In the first stage, we perform minimal transformations on the data and store all the raw data in our object-store. This removes much of the initial data preprocessing that would need to be done before loading the data into an enterprise data warehouse, such as IBM Netezza. Since we are shifting a cloud data lake, our architecture will be predicated on the principle of “store now, analyze later” — with the relevant ETL work being moved to the next phase, based on the types of analyses and use cases which we eventually want to build. This enables us to store petabyte-scale data much more easily and cost-effectively.
The next phase will be ETL (extract, transform, load) — where we will be preparing the data for analysis and writing it to a cloud-based data warehouse or analytics engine (like Amazon Athena), which analysts and business users can then use to answer business questions.
Having a data lake before your data warehouse will help you go through the migration process to the cloud and deal with both existing and future complex business problems. Following the guidelines we’ll present in the next section will ensure you end up with an agile and performant enterprise data platform rather than a data swamp.

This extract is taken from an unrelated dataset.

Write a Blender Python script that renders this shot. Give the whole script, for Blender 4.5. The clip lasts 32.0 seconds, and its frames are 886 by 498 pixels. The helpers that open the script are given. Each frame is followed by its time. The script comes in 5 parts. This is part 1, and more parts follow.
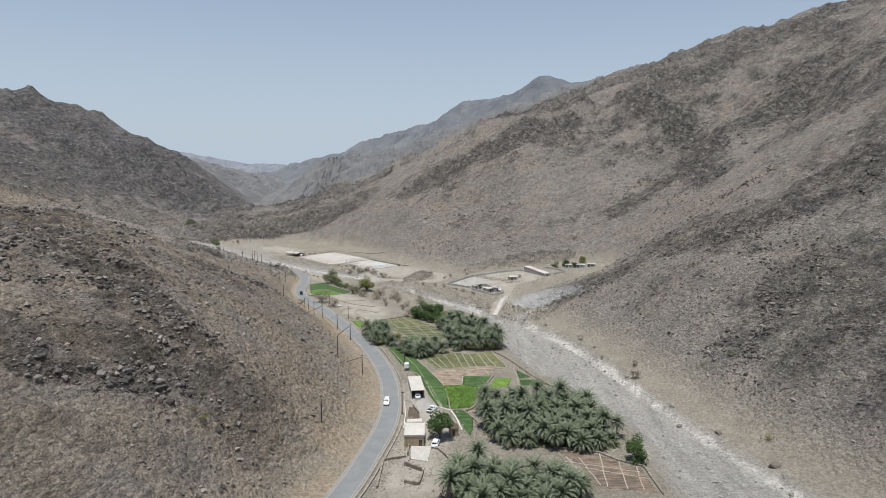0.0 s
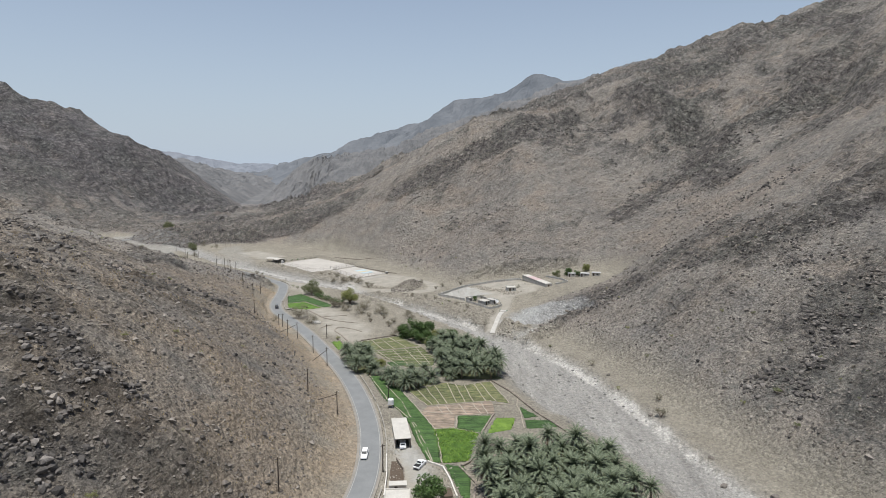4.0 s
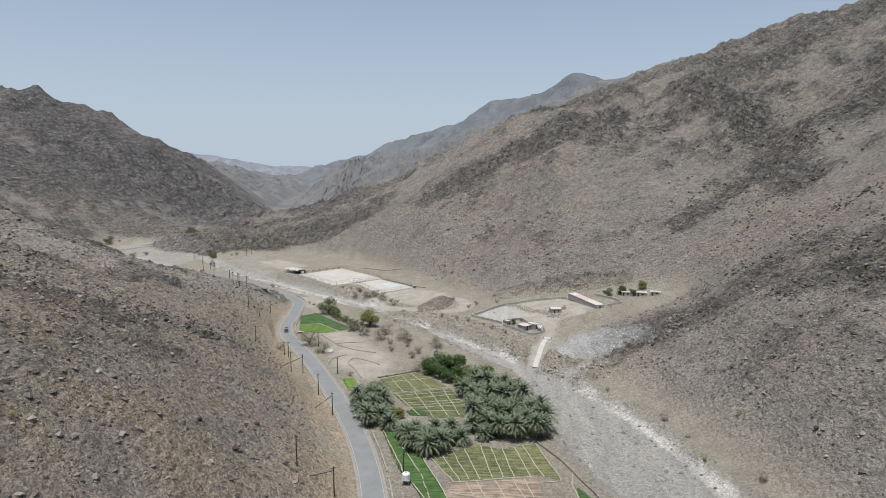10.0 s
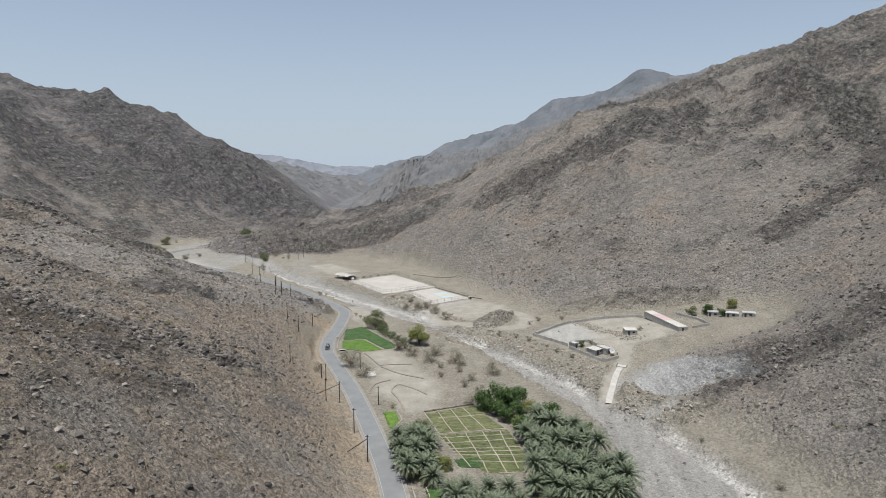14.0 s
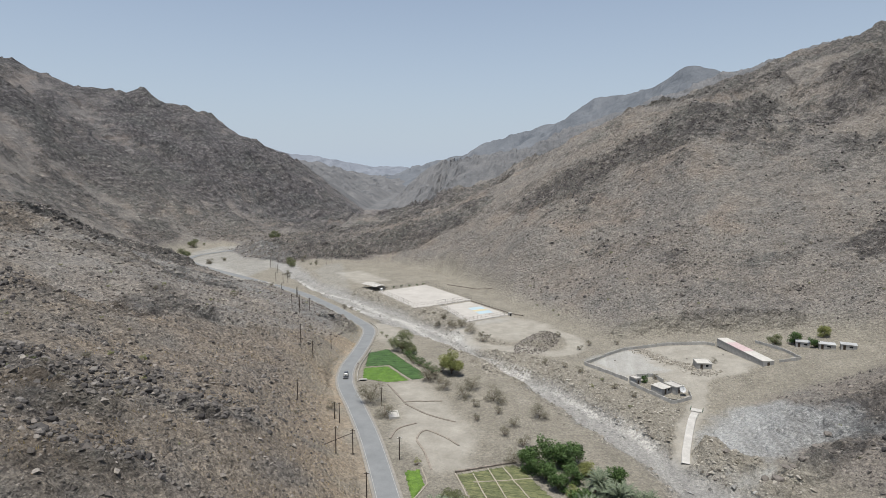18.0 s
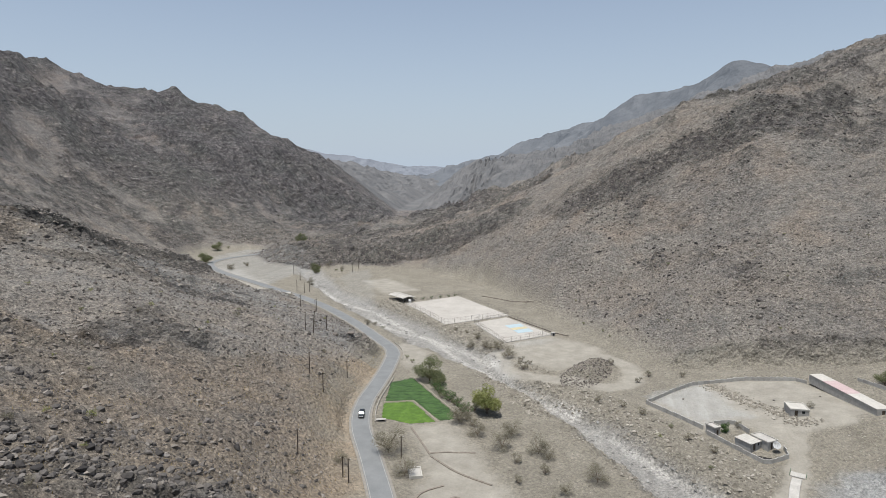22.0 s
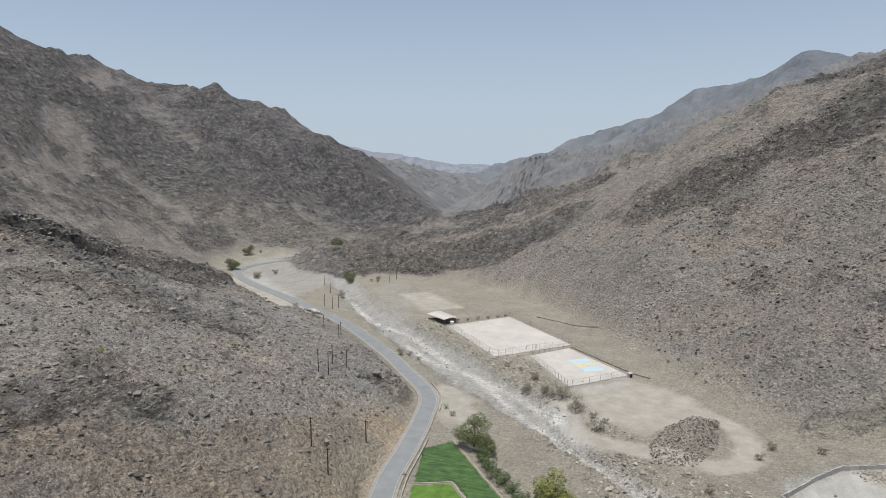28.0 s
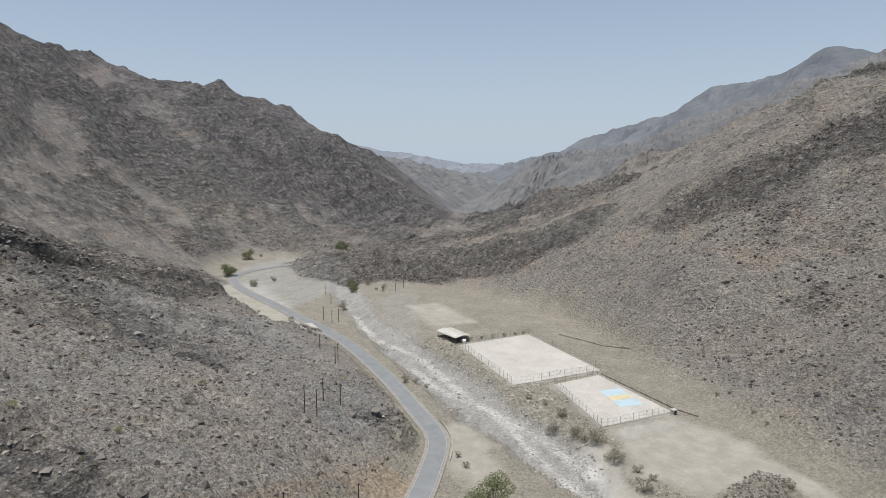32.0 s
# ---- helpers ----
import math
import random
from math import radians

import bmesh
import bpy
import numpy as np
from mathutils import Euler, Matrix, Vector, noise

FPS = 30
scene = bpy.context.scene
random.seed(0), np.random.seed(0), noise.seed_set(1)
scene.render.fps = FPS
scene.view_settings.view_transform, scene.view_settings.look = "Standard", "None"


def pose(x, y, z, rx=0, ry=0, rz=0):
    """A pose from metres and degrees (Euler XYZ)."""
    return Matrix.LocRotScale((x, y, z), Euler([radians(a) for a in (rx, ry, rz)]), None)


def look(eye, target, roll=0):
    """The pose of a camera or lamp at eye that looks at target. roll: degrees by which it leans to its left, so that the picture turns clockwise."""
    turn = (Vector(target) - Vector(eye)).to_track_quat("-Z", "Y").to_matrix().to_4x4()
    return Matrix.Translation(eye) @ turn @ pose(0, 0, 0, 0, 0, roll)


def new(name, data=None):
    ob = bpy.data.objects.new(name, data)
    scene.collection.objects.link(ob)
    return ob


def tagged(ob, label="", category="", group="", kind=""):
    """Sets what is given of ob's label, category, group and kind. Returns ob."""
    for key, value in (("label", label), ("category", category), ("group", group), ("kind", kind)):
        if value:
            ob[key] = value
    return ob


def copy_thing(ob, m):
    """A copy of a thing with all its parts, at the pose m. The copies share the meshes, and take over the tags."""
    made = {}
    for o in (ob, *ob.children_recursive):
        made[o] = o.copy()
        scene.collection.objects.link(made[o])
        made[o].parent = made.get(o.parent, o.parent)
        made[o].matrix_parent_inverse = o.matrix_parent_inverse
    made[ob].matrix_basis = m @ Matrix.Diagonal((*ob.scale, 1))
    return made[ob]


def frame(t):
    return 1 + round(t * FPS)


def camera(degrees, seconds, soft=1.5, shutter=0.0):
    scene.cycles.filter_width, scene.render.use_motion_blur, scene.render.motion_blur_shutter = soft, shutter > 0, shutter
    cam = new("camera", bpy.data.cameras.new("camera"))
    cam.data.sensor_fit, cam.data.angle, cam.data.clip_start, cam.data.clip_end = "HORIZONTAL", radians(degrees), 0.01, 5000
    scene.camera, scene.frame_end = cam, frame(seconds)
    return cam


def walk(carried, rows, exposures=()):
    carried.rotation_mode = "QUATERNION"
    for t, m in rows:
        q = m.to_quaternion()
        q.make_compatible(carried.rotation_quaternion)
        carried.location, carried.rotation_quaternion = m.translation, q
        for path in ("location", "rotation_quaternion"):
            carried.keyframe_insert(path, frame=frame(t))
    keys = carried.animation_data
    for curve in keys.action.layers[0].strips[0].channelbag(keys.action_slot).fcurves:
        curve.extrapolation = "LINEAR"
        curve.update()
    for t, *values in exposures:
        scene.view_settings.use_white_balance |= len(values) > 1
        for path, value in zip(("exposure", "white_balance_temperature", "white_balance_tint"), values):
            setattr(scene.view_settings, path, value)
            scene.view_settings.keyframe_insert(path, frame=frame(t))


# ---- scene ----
# ---- camera: a level drone flight up the wadi (seconds, x, y, z, yaw, pitch, roll) ----
cam = camera(72.17, 32.0, 0.75)
PATH = [
    (0, 0.25, -48.16, 80.70, 0.74, -8.10, 0.19),
    (1, 0.38, -39.05, 80.69, 0.32, -8.12, 0.18),
    (2, 0.47, -29.98, 80.67, -0.04, -8.16, 0.18),
    (3, 0.49, -21.03, 80.65, -0.01, -8.18, 0.16),
    (3.5, 0.47, -16.62, 80.64, 0.00, -8.16, 0.18),
    (5.5, 0.00, -0.00, 80.52, -0.01, -8.09, 0.18),
    (6, 0.04, 3.93, 80.51, 0.00, -8.07, 0.17),
    (7, 0.20, 11.71, 80.48, 0.02, -8.05, 0.09),
    (8, 0.50, 19.35, 80.45, 0.04, -8.01, 0.05),
    (8.5, 0.68, 23.13, 80.44, 0.19, -7.99, 0.05),
    (9, 0.84, 26.88, 80.43, 1.04, -7.99, 0.03),
    (9.5, 0.98, 30.64, 80.43, 2.35, -7.96, 0.03),
    (10, 1.06, 34.40, 80.44, 3.36, -7.94, -0.02),
    (10.5, 1.06, 38.22, 80.46, 4.38, -7.93, -0.03),
    (11, 0.98, 42.10, 80.47, 5.39, -7.90, -0.05),
    (11.5, 0.83, 46.05, 80.48, 6.35, -7.90, -0.06),
    (12, 0.64, 50.05, 80.49, 7.12, -7.92, -0.08),
    (12.5, 0.36, 54.14, 80.50, 7.25, -7.95, -0.06),
    (13, 0.01, 58.34, 80.51, 7.67, -7.96, -0.01),
    (14, -0.83, 67.11, 80.54, 8.95, -7.93, -0.06),
    (14.5, -1.30, 71.61, 80.55, 9.62, -7.89, -0.13),
    (16.5, -4.29, 90.96, 80.70, 11.38, -7.91, -0.06),
    (17, -5.20, 95.63, 80.70, 11.94, -7.92, 0.02),
    (18, -7.09, 104.89, 80.72, 12.44, -7.90, 0.04),
    (19, -9.04, 114.08, 80.73, 13.11, -7.90, 0.05),
    (20, -11.05, 123.22, 80.77, 14.08, -7.93, 0.05),
    (21, -13.13, 132.35, 80.80, 14.87, -7.93, -0.03),
    (22, -15.31, 141.44, 80.82, 15.69, -7.94, -0.06),
    (23, -17.58, 150.48, 80.82, 16.43, -7.96, -0.06),
    (24, -19.98, 159.45, 80.80, 17.19, -8.01, -0.08),
    (25, -22.54, 168.30, 80.78, 18.10, -8.06, -0.13),
    (25.5, -23.89, 172.69, 80.77, 18.40, -8.09, -0.09),
    (27.5, -30.12, 190.33, 80.71, 19.67, -8.09, -0.10),
    (28, -31.63, 194.68, 80.71, 20.10, -8.11, -0.11),
    (28.5, -33.13, 199.01, 80.71, 20.53, -8.14, -0.08),
    (29, -34.64, 203.29, 80.71, 20.98, -8.14, -0.08),
    (29.5, -36.15, 207.50, 80.71, 21.05, -8.16, -0.12),
    (30, -37.67, 211.61, 80.72, 21.06, -8.18, -0.16),
    (31, -40.73, 219.38, 80.72, 21.09, -8.12, -0.15),
    (31.5, -42.29, 222.99, 80.72, 21.08, -8.18, -0.12),
    (32, -43.85, 226.50, 80.71, 21.06, -8.18, -0.06),
]
walk(cam, [(t, Matrix.Translation((x, y, z)) @ pose(0, 0, 0, 0, 0, yaw) @ pose(0, 0, 0, 90 + pitch) @ pose(0, 0, 0, 0, 0, roll)) for t, x, y, z, yaw, pitch, roll in PATH])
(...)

Ensuring Agility in the Cloud
Moving your Data Architecture to the cloud does not magically ensure it will meet your business requirements. You need to design a data platform that empowers teams across your organization to access and manipulate data in order to answer their own business questions. If you’re still relying on IT-intensive operations to ingest and prepare data for every new business question, you’ve mostly just moved your legacy headaches with you to the cloud.
With that in mind, here are four guidelines to ensure your post-migration data lake provides the value you expect.
Open Architecture Rather than Database Lock-in
Existing business problems in the fields of Data Science, data serving, text search, and more require modern query engines. Relying on a data warehouse for your analytics solution is not sufficient due to the lack of a good built-in analytics solution in the data warehouse package.
Data warehousing solutions are aimed at solving data storage problems rather than analytics problems. While the newest generation of high-performance databases is geared more towards analytics, these tools still suffer from limited extensibility, rely on proprietary file formats, and force lock-in to a specific vendor.
In the suggested architecture above, the data lake is being used as a staging area for your data. Using your data lake as a staging area while both storing your data in the data lake in an open format and metadata layer enables your organization to use various existing and future query tools for accessing data stored in your data lake. For more about this, check out the principles of data lake architecture.
The specific tools you use to query data will probably evolve over time and may require different optimizations, but the baseline is common — you’re going to need to have open format storage and metadata as data volume increases to avoid chaos. The tools will integrate with your data lake infrastructure due to its open architecture and lack of lock-in.
Unlock Innovation Through Ubiquitous Access to Data
Data in a database is the result of lengthy table modeling and ETL. Some consumers want access to the raw source, and only using a database will block that innovation. In addition, every theory they come up with can be tested retroactively with reprocessing instead of waiting for new data to accumulate.
In your Big Data Architecture, you want to ensure different consumers can access the data using the tools they are familiar with. For analysts, this would mean SQL. Data scientists might prefer Python or R, but you want to avoid having your data locked behind coding languages such as Scala. When every new dashboard or hypothesis needs to be an R&D sprint, the ability to rapidly iterate with data grinds to a halt.
For access to data to become a reality rather than a slogan, you need to apply a low-code or no-code approach across your entire data value chain. Non-coders should be able to grab the data they need, define the schema and tables, and run the analysis — all with minimal oversight from data engineers, who should act as enablers rather than executors
Increase Operational Availability with Historical Replay
Keeping a copy of the raw data enables an event-sourcing architecture. With this architecture, the raw data is stored as an immutable log of events, enabling end-to-end data lineage and the ability to fix production errors by reprocessing the lake data with a new ETL code. If there wasn’t a data lake, the IT person would need to find a DB backup to work with and merge it with the existing database. That’s both risky and time-consuming.
In addition to storing a copy of all the relevant historical data on inexpensive object storage, you need to be able to capture data changes in order to be able to quickly revert to a historical state.
Reduce Costs by Replacing ELT with Data Lake ETL
One of the reasons organizations want to migrate away from data warehouses is that they are more busy processing ELT jobs than actually serving analytics users. Large scale joins and aggregations are notorious for consuming data warehouse resources, causing slowdowns for analytics users, and wasting valuable DBA time.
Additionally, ELT processes keep most of the data cleanup logic in one database. If you want to use this data for a different use case, you’ll need to do replication, which is another painful process to manage.
By moving the data transformation to the data lake (data lake ETL), analytics databases can be focused on serving users, and adding additional databases becomes easy since the data (raw and clean) is accessible for the lake.